> _GIVEN INSTRUCTION_:
Give every line back verbatim, dropping all images.

> _INFORMATION SHOWN_:

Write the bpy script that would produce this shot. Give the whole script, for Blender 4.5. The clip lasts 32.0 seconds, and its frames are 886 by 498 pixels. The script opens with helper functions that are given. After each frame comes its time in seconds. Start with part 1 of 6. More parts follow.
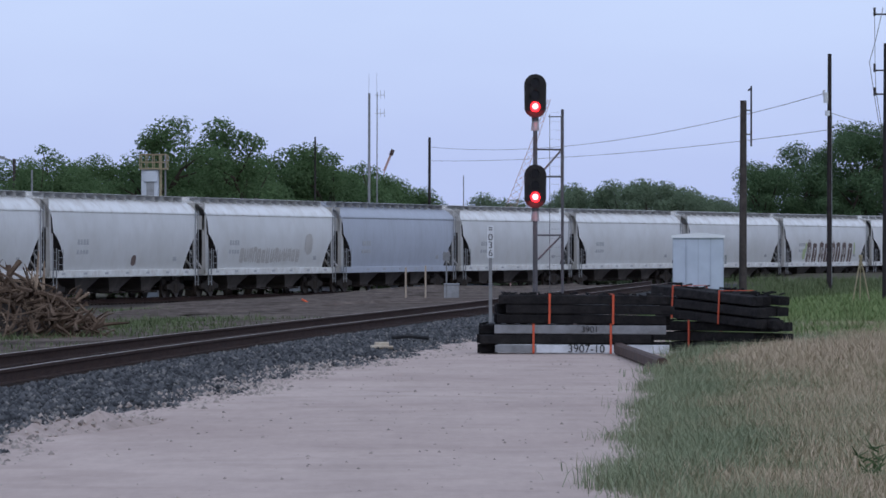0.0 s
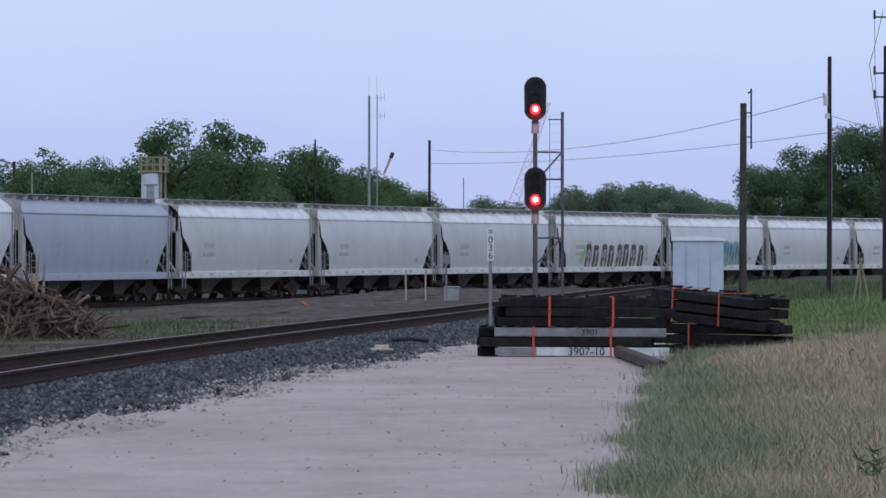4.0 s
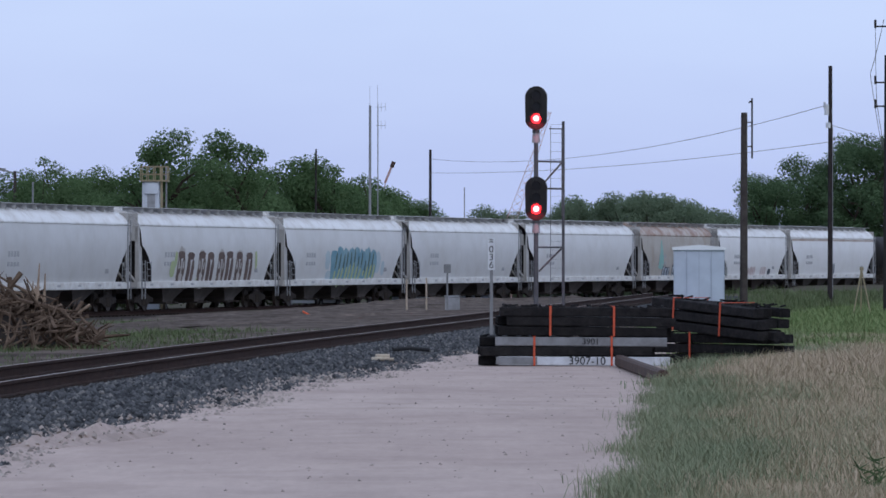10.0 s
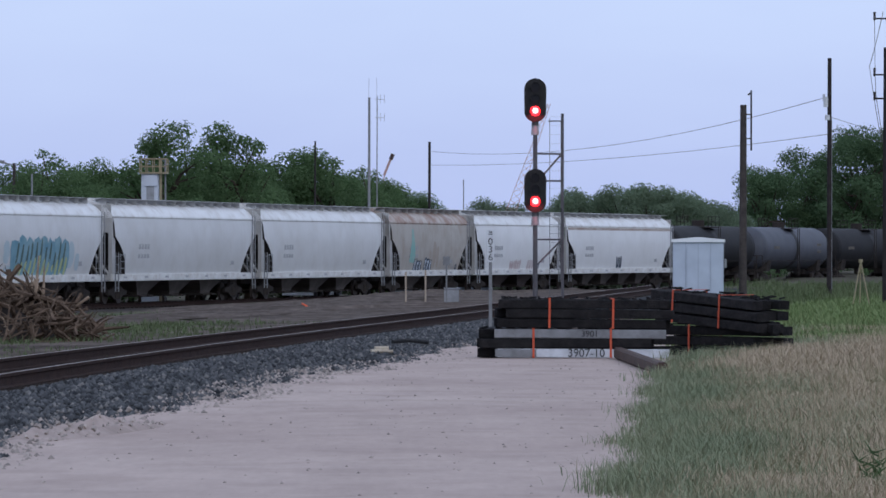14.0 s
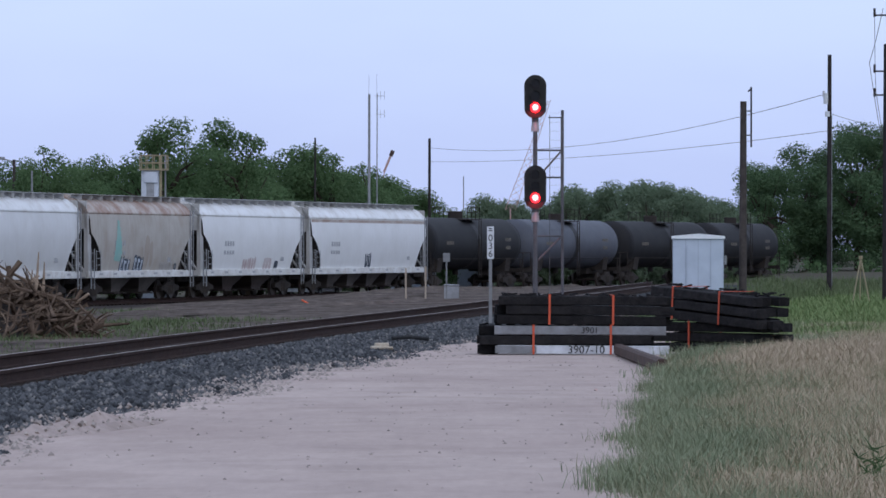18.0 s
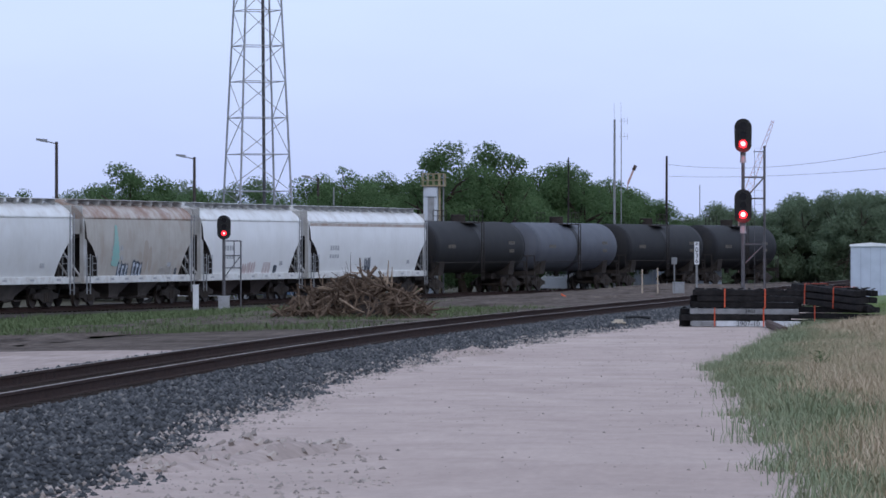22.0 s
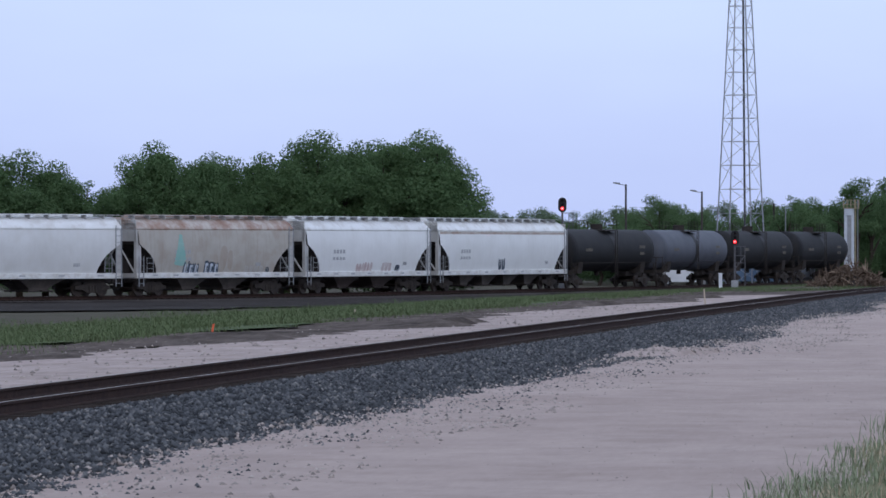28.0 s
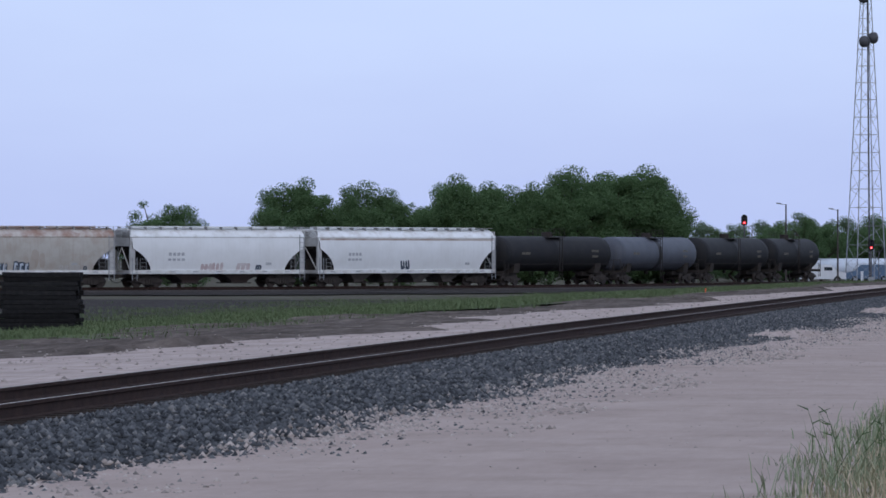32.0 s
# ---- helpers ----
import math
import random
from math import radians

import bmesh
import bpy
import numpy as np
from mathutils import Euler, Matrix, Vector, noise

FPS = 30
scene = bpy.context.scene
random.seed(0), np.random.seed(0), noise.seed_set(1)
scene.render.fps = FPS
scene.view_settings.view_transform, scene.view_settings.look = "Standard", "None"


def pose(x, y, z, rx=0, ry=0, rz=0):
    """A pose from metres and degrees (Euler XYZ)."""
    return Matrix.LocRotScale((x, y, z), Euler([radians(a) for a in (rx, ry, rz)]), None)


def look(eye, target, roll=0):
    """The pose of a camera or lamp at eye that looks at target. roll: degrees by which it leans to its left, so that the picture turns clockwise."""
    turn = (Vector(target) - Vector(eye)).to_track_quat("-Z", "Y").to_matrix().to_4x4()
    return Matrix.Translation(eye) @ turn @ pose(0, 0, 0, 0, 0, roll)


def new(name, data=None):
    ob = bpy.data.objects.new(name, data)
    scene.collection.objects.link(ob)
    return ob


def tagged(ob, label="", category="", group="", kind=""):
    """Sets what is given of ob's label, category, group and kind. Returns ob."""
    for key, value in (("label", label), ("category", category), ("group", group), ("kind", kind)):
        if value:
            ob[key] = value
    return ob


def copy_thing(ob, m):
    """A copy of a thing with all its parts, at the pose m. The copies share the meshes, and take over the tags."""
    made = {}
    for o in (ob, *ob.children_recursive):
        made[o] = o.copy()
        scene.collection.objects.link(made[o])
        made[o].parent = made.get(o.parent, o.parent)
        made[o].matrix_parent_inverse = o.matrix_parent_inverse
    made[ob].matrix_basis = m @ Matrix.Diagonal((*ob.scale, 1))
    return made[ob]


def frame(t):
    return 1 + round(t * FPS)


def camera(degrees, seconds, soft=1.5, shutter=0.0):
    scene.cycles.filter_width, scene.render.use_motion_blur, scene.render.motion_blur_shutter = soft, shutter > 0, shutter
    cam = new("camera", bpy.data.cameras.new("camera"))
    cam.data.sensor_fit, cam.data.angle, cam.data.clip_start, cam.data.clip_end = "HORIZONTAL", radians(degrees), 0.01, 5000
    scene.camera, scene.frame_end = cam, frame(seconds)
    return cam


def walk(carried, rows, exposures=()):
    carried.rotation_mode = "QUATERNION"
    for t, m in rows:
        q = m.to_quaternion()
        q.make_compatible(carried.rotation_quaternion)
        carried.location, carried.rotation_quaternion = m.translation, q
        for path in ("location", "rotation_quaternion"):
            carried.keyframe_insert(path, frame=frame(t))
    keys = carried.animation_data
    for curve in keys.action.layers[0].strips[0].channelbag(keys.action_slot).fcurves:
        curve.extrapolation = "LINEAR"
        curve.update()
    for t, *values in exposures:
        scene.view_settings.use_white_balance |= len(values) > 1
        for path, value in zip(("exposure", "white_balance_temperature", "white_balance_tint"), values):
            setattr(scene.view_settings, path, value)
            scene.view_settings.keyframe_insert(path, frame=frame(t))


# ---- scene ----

> _REPLY TO THE TASK_:
Write the bpy script that would produce this shot. Give the whole script, for Blender 4.5. The clip lasts 32.0 seconds, and its frames are 886 by 498 pixels. The script opens with helper functions that are given. After each frame comes its time in seconds. Start with part 1 of 6. More parts follow.
0.0 s
4.0 s
10.0 s
14.0 s
18.0 s
22.0 s
28.0 s
32.0 s
# ---- helpers ----
import math
import random
from math import radians

import bmesh
import bpy
import numpy as np
from mathutils import Euler, Matrix, Vector, noise

FPS = 30
scene = bpy.context.scene
random.seed(0), np.random.seed(0), noise.seed_set(1)
scene.render.fps = FPS
scene.view_settings.view_transform, scene.view_settings.look = "Standard", "None"


def pose(x, y, z, rx=0, ry=0, rz=0):
    """A pose from metres and degrees (Euler XYZ)."""
    return Matrix.LocRotScale((x, y, z), Euler([radians(a) for a in (rx, ry, rz)]), None)


def look(eye, target, roll=0):
    """The pose of a camera or lamp at eye that looks at target. roll: degrees by which it leans to its left, so that the picture turns clockwise."""
    turn = (Vector(target) - Vector(eye)).to_track_quat("-Z", "Y").to_matrix().to_4x4()
    return Matrix.Translation(eye) @ turn @ pose(0, 0, 0, 0, 0, roll)


def new(name, data=None):
    ob = bpy.data.objects.new(name, data)
    scene.collection.objects.link(ob)
    return ob


def tagged(ob, label="", category="", group="", kind=""):
    """Sets what is given of ob's label, category, group and kind. Returns ob."""
    for key, value in (("label", label), ("category", category), ("group", group), ("kind", kind)):
        if value:
            ob[key] = value
    return ob


def copy_thing(ob, m):
    """A copy of a thing with all its parts, at the pose m. The copies share the meshes, and take over the tags."""
    made = {}
    for o in (ob, *ob.children_recursive):
        made[o] = o.copy()
        scene.collection.objects.link(made[o])
        made[o].parent = made.get(o.parent, o.parent)
        made[o].matrix_parent_inverse = o.matrix_parent_inverse
    made[ob].matrix_basis = m @ Matrix.Diagonal((*ob.scale, 1))
    return made[ob]


def frame(t):
    return 1 + round(t * FPS)


def camera(degrees, seconds, soft=1.5, shutter=0.0):
    scene.cycles.filter_width, scene.render.use_motion_blur, scene.render.motion_blur_shutter = soft, shutter > 0, shutter
    cam = new("camera", bpy.data.cameras.new("camera"))
    cam.data.sensor_fit, cam.data.angle, cam.data.clip_start, cam.data.clip_end = "HORIZONTAL", radians(degrees), 0.01, 5000
    scene.camera, scene.frame_end = cam, frame(seconds)
    return cam


def walk(carried, rows, exposures=()):
    carried.rotation_mode = "QUATERNION"
    for t, m in rows:
        q = m.to_quaternion()
        q.make_compatible(carried.rotation_quaternion)
        carried.location, carried.rotation_quaternion = m.translation, q
        for path in ("location", "rotation_quaternion"):
            carried.keyframe_insert(path, frame=frame(t))
    keys = carried.animation_data
    for curve in keys.action.layers[0].strips[0].channelbag(keys.action_slot).fcurves:
        curve.extrapolation = "LINEAR"
        curve.update()
    for t, *values in exposures:
        scene.view_settings.use_white_balance |= len(values) > 1
        for path, value in zip(("exposure", "white_balance_temperature", "white_balance_tint"), values):
            setattr(scene.view_settings, path, value)
            scene.view_settings.keyframe_insert(path, frame=frame(t))


# ---- scene ----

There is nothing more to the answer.